Several senators, including Warren, questioned why White has not moved forward on 20 mandatory rules that the Dodd-Frank Wall Street reform legislation directed the SEC to put in place six years ago.
They also pressed her on the commission's failure to adopt its own fiduciary rule that would require brokers and advisers to put their clients’ financial interests before their own. And they asked why her agency has not required public corporations to disclose when they are using money for political purposes, among other issues.

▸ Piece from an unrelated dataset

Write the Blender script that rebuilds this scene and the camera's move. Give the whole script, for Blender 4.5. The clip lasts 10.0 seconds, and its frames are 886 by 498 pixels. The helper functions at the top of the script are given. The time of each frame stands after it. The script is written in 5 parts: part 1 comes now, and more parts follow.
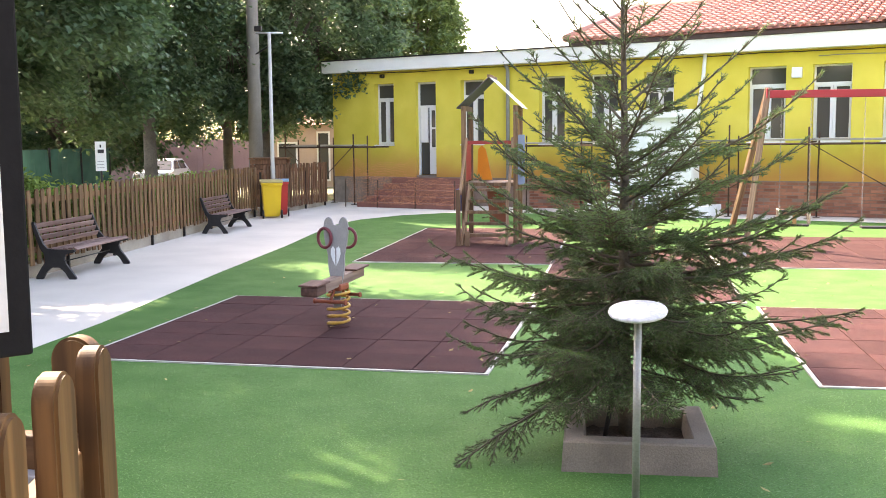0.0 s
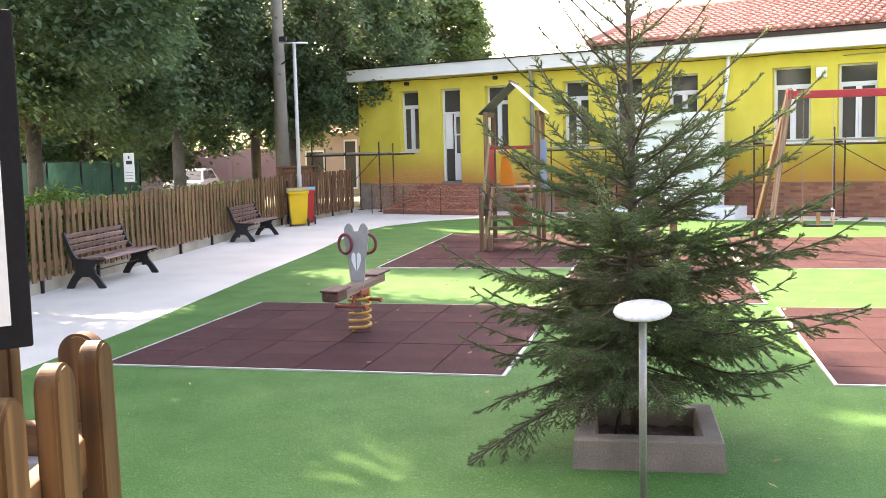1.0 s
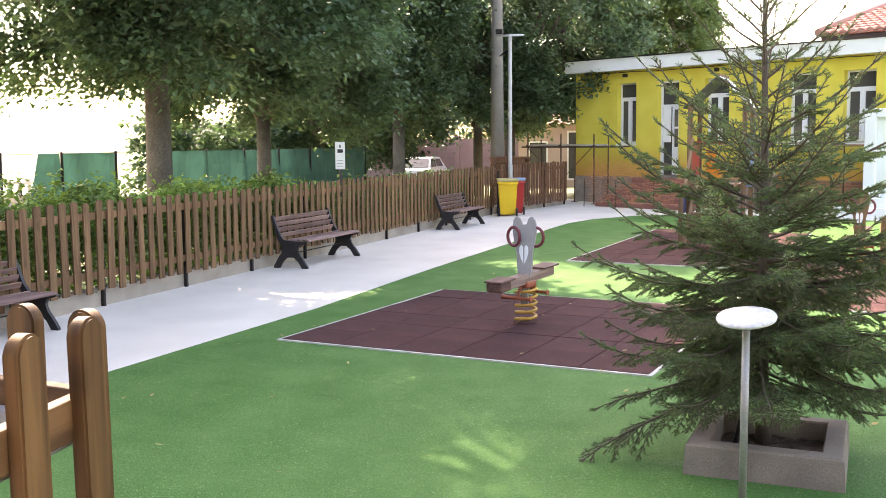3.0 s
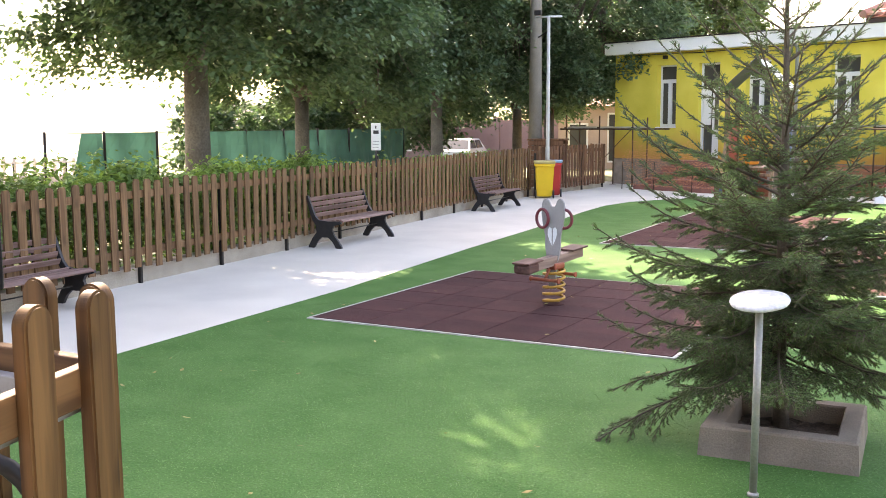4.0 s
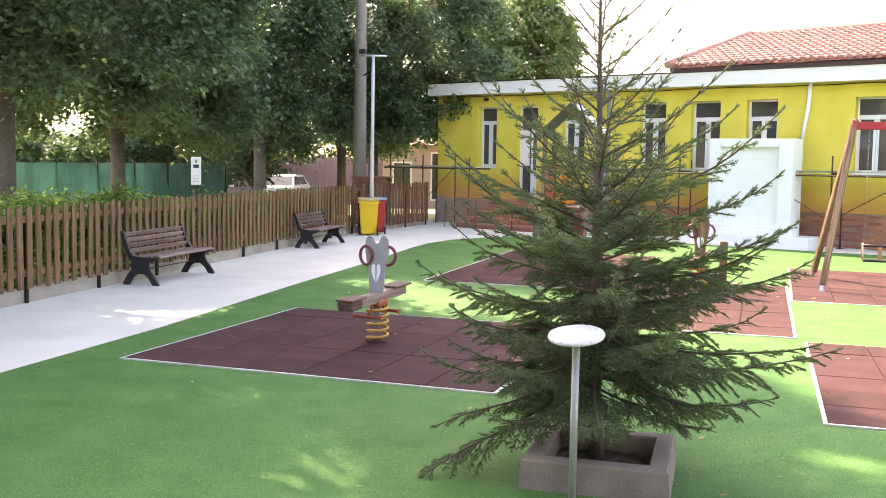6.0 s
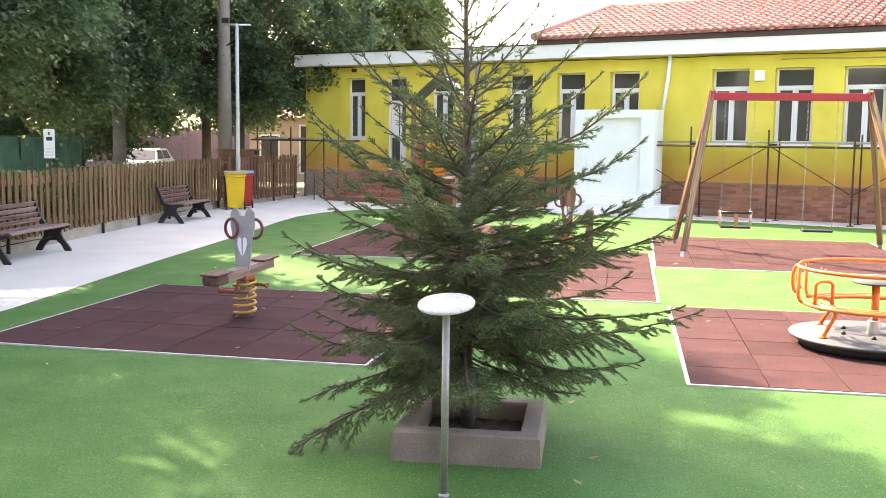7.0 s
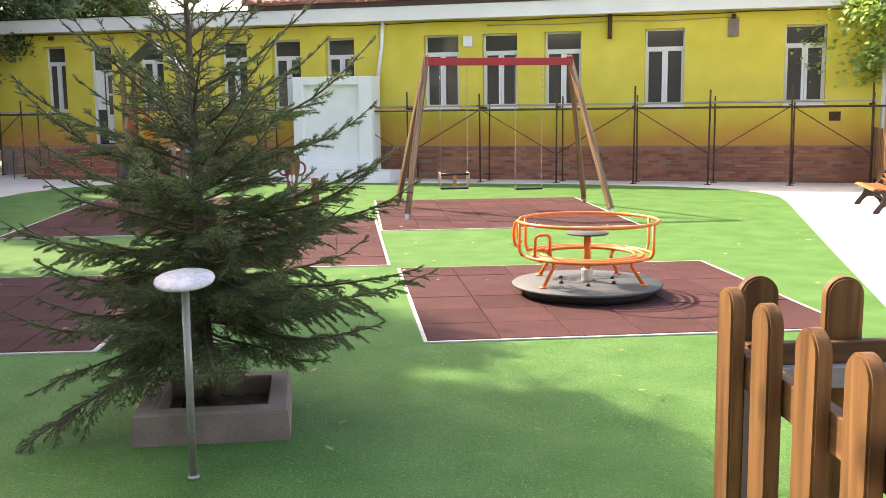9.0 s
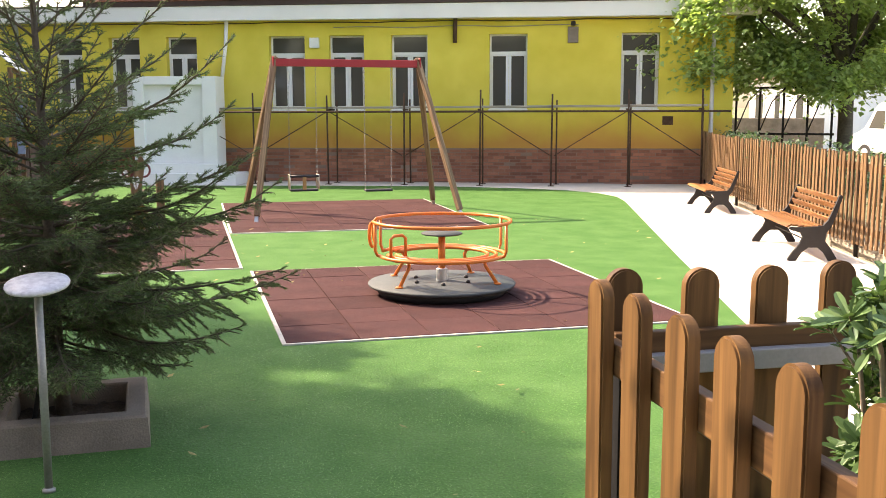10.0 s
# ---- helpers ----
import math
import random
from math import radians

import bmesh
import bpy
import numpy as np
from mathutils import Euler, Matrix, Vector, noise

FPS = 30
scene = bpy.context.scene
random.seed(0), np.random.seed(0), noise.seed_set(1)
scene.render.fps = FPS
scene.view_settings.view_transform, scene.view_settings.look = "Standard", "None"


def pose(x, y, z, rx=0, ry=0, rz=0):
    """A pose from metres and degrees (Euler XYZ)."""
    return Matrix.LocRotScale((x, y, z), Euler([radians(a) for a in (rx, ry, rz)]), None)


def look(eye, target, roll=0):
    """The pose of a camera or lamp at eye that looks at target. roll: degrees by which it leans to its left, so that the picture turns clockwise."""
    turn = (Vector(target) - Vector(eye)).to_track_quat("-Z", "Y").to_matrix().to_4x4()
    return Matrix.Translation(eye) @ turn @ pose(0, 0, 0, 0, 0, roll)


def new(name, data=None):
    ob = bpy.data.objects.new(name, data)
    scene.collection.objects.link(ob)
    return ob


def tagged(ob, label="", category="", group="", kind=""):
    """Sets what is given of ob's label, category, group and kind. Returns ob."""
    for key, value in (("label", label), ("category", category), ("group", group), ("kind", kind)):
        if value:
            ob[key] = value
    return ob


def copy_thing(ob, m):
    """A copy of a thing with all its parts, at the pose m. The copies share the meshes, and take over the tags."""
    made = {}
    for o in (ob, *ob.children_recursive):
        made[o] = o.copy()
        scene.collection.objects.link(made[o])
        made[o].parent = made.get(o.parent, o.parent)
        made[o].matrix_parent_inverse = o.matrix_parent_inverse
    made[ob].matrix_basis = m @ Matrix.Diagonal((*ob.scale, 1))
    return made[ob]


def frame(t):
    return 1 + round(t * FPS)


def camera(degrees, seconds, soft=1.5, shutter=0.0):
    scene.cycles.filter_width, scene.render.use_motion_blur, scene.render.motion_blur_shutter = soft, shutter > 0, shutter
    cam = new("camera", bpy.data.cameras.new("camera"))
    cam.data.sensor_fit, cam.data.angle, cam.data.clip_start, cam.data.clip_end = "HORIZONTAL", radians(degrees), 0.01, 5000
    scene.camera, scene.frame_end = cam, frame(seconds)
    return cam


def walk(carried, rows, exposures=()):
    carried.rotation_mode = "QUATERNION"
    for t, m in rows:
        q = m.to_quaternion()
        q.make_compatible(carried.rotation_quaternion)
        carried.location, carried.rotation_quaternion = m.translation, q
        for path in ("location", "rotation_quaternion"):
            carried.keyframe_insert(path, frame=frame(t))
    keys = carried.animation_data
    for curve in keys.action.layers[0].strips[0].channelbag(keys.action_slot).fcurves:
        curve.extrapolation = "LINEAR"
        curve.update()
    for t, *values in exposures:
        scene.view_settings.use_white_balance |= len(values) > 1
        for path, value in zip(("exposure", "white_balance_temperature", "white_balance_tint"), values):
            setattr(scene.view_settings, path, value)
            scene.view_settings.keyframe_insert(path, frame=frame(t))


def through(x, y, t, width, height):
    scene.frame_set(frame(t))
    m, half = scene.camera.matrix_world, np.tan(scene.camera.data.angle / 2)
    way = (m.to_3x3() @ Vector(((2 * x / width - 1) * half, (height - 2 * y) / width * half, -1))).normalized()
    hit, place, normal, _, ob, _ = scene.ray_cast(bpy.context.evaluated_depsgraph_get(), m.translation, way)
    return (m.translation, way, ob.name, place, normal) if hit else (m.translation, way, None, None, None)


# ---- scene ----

In her opening remarks, White said the commission has adopted 66 rules mandated by Dodd-Frank, "the majority since I became chair." She later described these accomplishments as "a historic level of regulatory activity of great complexity."
"I'm highly committed, deeply committed to getting the congressional mandates … done as promptly as I can," White said.
However, that avowal and the commission's track record thus far failed to tamp down much of the ensuing criticism.
'SEC HAS FAILED THE PUBLIC'
One of the "most egregious" practices leading up to the Great Recession, Sen. Jeff Merkley, D-Ore., said, came when firms sold securities and bet against them at the same time – a practice that continues today.
"Here we are six years later," Merkely told White. "We don't even have a draft rule. Why not?"
The amount of work involved has been unwieldy, White said.
"It's proved to be much complicated than certainly our experts in the agency envisioned," White responded.
Merkley expressed dissatisfaction with her response. While Wall Street "desperately wants this legislation never to happen," consumers do not buy the explanation that reining in this practice is too complex, he said.
"The SEC has failed the public on this issue and allowed this type of conflict of interest practice to continue, and I think it's absolutely unacceptable," he said.
Instead of working on critical investor protections, the SEC has devoted years to its disclosure effectiveness review program to determine if investors are suffering from "information overload" from too much disclosure, Warren said.
Warren repeatedly asked what evidence the SEC has that investors are being overloaded with information.
'FACT-FREE' WHINING REPORT
The issue is one that the commission has been examining "for decades," White said, adding that the review “is meant to make disclosure more meaningful to investors.”
Yet only corporations, not investors, want less disclosure, Warren said. The Chamber of Commerce "produced a fact-free report whining about this nonexistent information overload problem in 2014 shortly after you launched your initiative."
To the contrary, several senators expressed support for the SEC taking a hands-off approach to Wall Street. Committee Chairman Sen. Richard Shelby, R-Ala., opened the hearing by warning about detrimental effects of unnecessary regulation on U.S. financial markets and cited the Department of Labor's new fiduciary rule, released in April, as an example.
Sen. Jon Tester, D-Mont., struck a conciliatory tone, saying he believed the commission would have accomplished much more were it not so severely underfunded, a point with which White seemed to agree.
"The SEC is a significantly under-resourced agency," White said. "We are so outspent on the IT side by the people we regulate."
'I CAN'T GIVE YOU THAT COMMITMENT'
Tester asked if the commission would be able to finish its own fiduciary rule before the Obama administration’s tenure ends.
"I'm committed to moving it as fast and as well as I can, but I can't give you that commitment, no," said White, who repeatedly emphasized that while she strongly backs such a standard she is just one vote among the agency's three commissioners. "It's a longer route than that."
SEC MUST NOT 'UNDERCUT' DOL
At this particular point in time, it's not necessarily a bad thing that the SEC hasn't acted on its own fiduciary rule, Barbara Roper, director of investor protection at the Consumer Federation of America, said in an interview following the committee meetings.
The industry has pushed the SEC to get out in front of the Labor Department on the fiduciary issue, believing that the commission would produce a weaker standard.
This "wouldn’t be a good thing for investors," Roper said. She added, "Our first priority at the moment is that the SEC do nothing that would undercut the strong rule adopted by the DoL."
Roper also said her organization believes the commission has been misguided in focusing its resources on disclosure rather than more important matters.
Fiduciary protection for investors "is at the top of a long list of retail investor protection priorities that have gotten no attention at the SEC in this administration," Roper says. "I think we and Senator Warren and others share a broader frustration over what looks to us like the commission’s misplaced priorities."
An SEC spokeswoman countered that, "Chair White has moved a number of transformative rules through the commission that have significantly strengthened investor protections and critical aspects of the market, including restructuring money market funds, building a new regime for the asset management industry, and enhancing the governance and operations of credit ratings agencies and asset-backed securities."